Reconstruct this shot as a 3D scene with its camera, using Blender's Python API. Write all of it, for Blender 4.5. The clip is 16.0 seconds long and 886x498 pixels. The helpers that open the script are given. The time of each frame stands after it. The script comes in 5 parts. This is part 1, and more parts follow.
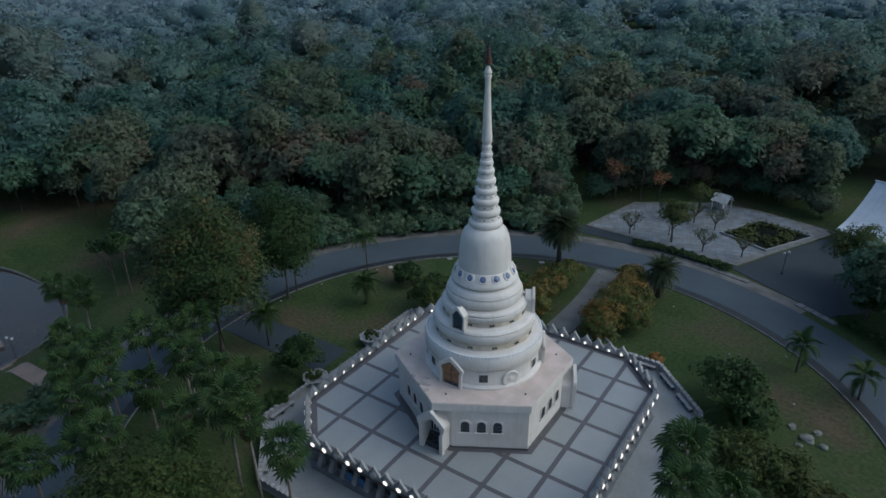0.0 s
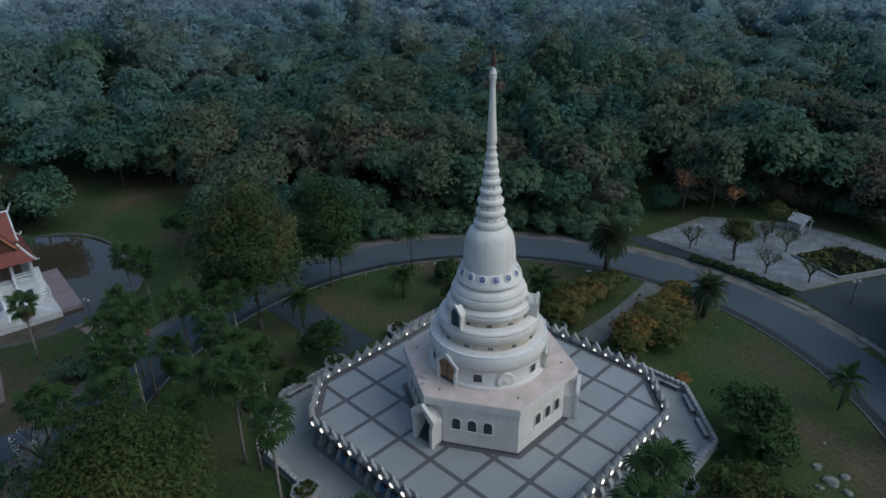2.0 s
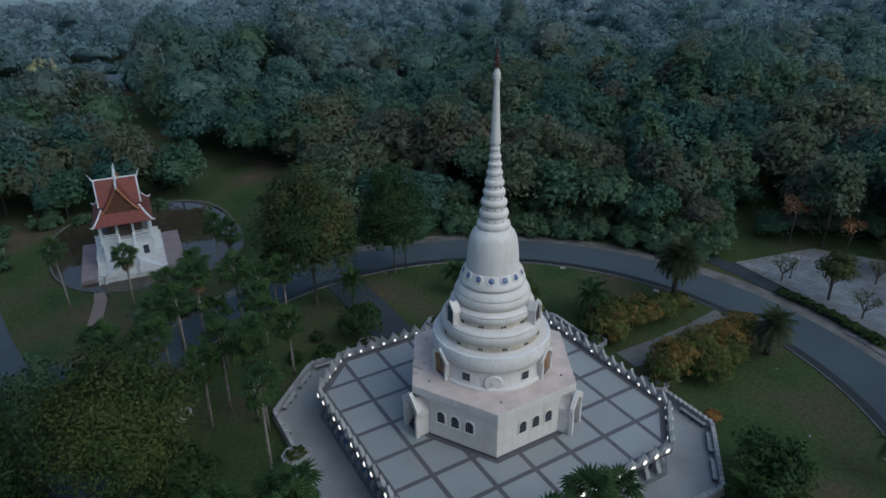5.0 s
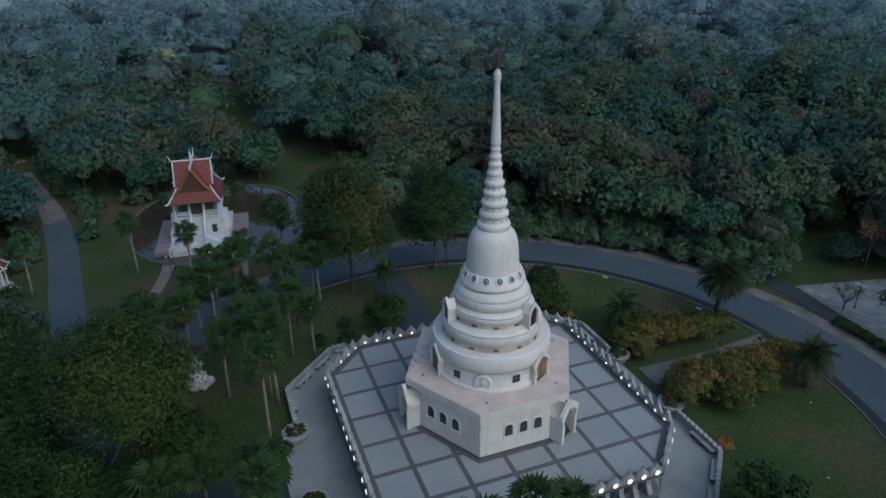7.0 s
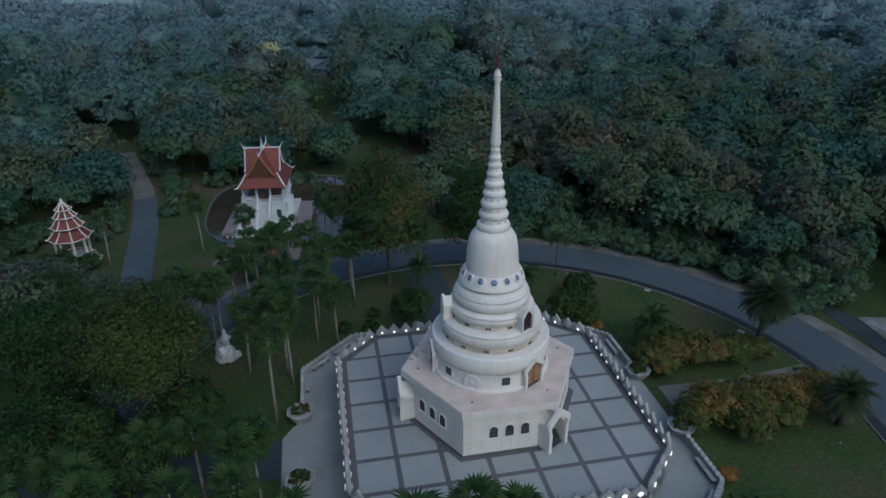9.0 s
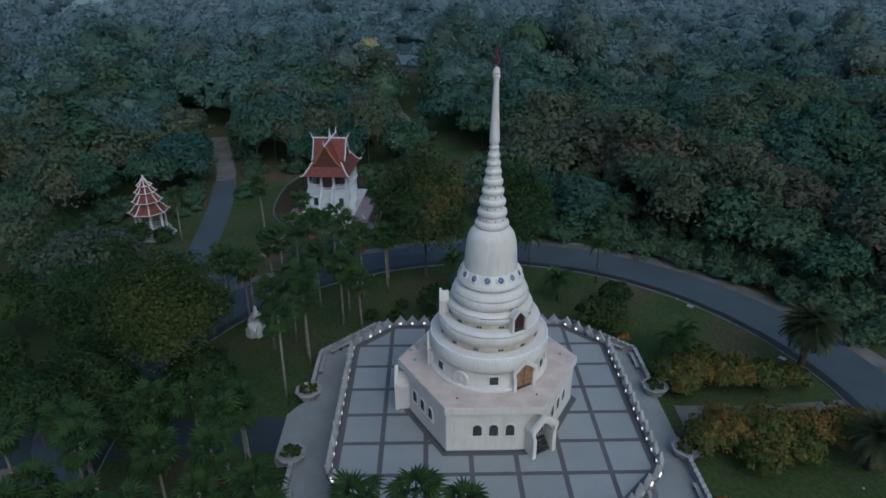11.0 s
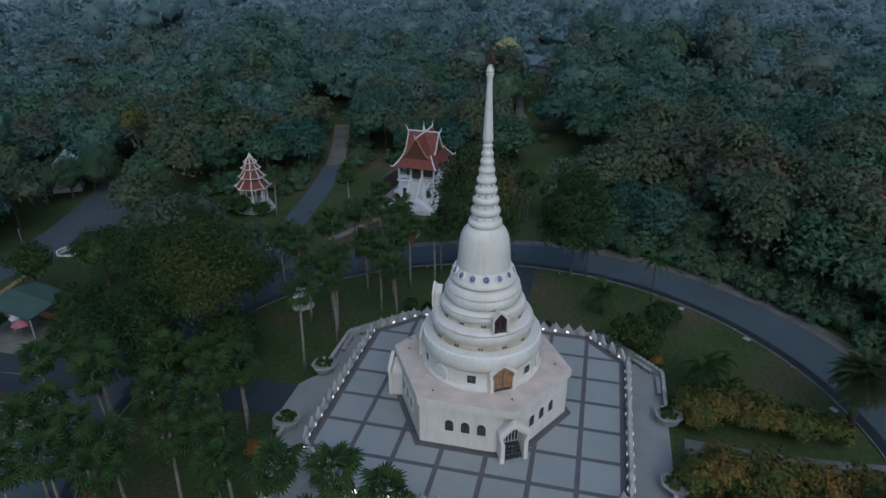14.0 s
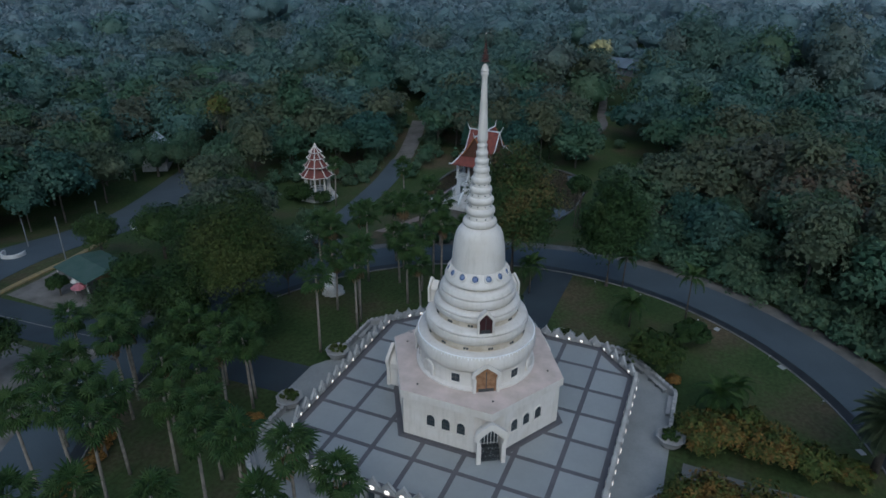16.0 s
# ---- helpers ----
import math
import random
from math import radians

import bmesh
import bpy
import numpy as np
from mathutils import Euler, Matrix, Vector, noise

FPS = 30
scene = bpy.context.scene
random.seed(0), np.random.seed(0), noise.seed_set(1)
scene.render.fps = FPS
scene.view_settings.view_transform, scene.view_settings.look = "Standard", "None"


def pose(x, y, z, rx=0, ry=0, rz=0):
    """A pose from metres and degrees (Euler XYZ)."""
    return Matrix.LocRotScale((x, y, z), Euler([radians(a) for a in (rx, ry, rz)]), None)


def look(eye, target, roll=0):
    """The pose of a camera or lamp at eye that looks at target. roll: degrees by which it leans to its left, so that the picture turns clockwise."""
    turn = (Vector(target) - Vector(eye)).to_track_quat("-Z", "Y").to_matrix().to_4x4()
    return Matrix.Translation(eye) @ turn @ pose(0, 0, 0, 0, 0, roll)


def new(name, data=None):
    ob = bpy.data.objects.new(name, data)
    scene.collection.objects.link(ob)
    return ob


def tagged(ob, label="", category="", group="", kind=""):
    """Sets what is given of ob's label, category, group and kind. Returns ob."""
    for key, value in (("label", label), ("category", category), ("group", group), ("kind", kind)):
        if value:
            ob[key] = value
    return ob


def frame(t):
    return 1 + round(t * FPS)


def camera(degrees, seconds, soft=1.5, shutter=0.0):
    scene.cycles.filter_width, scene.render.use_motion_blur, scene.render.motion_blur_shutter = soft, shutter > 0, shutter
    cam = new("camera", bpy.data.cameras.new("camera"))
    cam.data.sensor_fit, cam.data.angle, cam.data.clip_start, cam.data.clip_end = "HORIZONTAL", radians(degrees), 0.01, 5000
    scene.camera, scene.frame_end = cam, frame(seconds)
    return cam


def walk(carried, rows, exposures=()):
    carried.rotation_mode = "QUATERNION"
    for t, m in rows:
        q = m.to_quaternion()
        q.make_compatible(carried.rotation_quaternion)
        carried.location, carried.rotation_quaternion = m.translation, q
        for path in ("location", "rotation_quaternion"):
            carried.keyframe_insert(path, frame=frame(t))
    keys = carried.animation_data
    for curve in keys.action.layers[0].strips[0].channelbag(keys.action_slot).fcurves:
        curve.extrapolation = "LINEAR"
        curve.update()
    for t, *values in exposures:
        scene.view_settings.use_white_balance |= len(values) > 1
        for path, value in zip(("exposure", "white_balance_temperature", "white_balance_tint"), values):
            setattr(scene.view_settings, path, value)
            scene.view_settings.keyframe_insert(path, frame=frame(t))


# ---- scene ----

• _TASK DESCRIPTION_
Make an exact copy of the whole listing, but don't bring over any pictures.

• _CORRECT RESULT_
Reconstruct this shot as a 3D scene with its camera, using Blender's Python API. Write all of it, for Blender 4.5. The clip is 16.0 seconds long and 886x498 pixels. The helpers that open the script are given. The time of each frame stands after it. The script comes in 5 parts. This is part 1, and more parts follow.
0.0 s
2.0 s
5.0 s
7.0 s
9.0 s
11.0 s
14.0 s
16.0 s
# ---- helpers ----
import math
import random
from math import radians

import bmesh
import bpy
import numpy as np
from mathutils import Euler, Matrix, Vector, noise

FPS = 30
scene = bpy.context.scene
random.seed(0), np.random.seed(0), noise.seed_set(1)
scene.render.fps = FPS
scene.view_settings.view_transform, scene.view_settings.look = "Standard", "None"


def pose(x, y, z, rx=0, ry=0, rz=0):
    """A pose from metres and degrees (Euler XYZ)."""
    return Matrix.LocRotScale((x, y, z), Euler([radians(a) for a in (rx, ry, rz)]), None)


def look(eye, target, roll=0):
    """The pose of a camera or lamp at eye that looks at target. roll: degrees by which it leans to its left, so that the picture turns clockwise."""
    turn = (Vector(target) - Vector(eye)).to_track_quat("-Z", "Y").to_matrix().to_4x4()
    return Matrix.Translation(eye) @ turn @ pose(0, 0, 0, 0, 0, roll)


def new(name, data=None):
    ob = bpy.data.objects.new(name, data)
    scene.collection.objects.link(ob)
    return ob


def tagged(ob, label="", category="", group="", kind=""):
    """Sets what is given of ob's label, category, group and kind. Returns ob."""
    for key, value in (("label", label), ("category", category), ("group", group), ("kind", kind)):
        if value:
            ob[key] = value
    return ob


def frame(t):
    return 1 + round(t * FPS)


def camera(degrees, seconds, soft=1.5, shutter=0.0):
    scene.cycles.filter_width, scene.render.use_motion_blur, scene.render.motion_blur_shutter = soft, shutter > 0, shutter
    cam = new("camera", bpy.data.cameras.new("camera"))
    cam.data.sensor_fit, cam.data.angle, cam.data.clip_start, cam.data.clip_end = "HORIZONTAL", radians(degrees), 0.01, 5000
    scene.camera, scene.frame_end = cam, frame(seconds)
    return cam


def walk(carried, rows, exposures=()):
    carried.rotation_mode = "QUATERNION"
    for t, m in rows:
        q = m.to_quaternion()
        q.make_compatible(carried.rotation_quaternion)
        carried.location, carried.rotation_quaternion = m.translation, q
        for path in ("location", "rotation_quaternion"):
            carried.keyframe_insert(path, frame=frame(t))
    keys = carried.animation_data
    for curve in keys.action.layers[0].strips[0].channelbag(keys.action_slot).fcurves:
        curve.extrapolation = "LINEAR"
        curve.update()
    for t, *values in exposures:
        scene.view_settings.use_white_balance |= len(values) > 1
        for path, value in zip(("exposure", "white_balance_temperature", "white_balance_tint"), values):
            setattr(scene.view_settings, path, value)
            scene.view_settings.keyframe_insert(path, frame=frame(t))


# ---- scene ----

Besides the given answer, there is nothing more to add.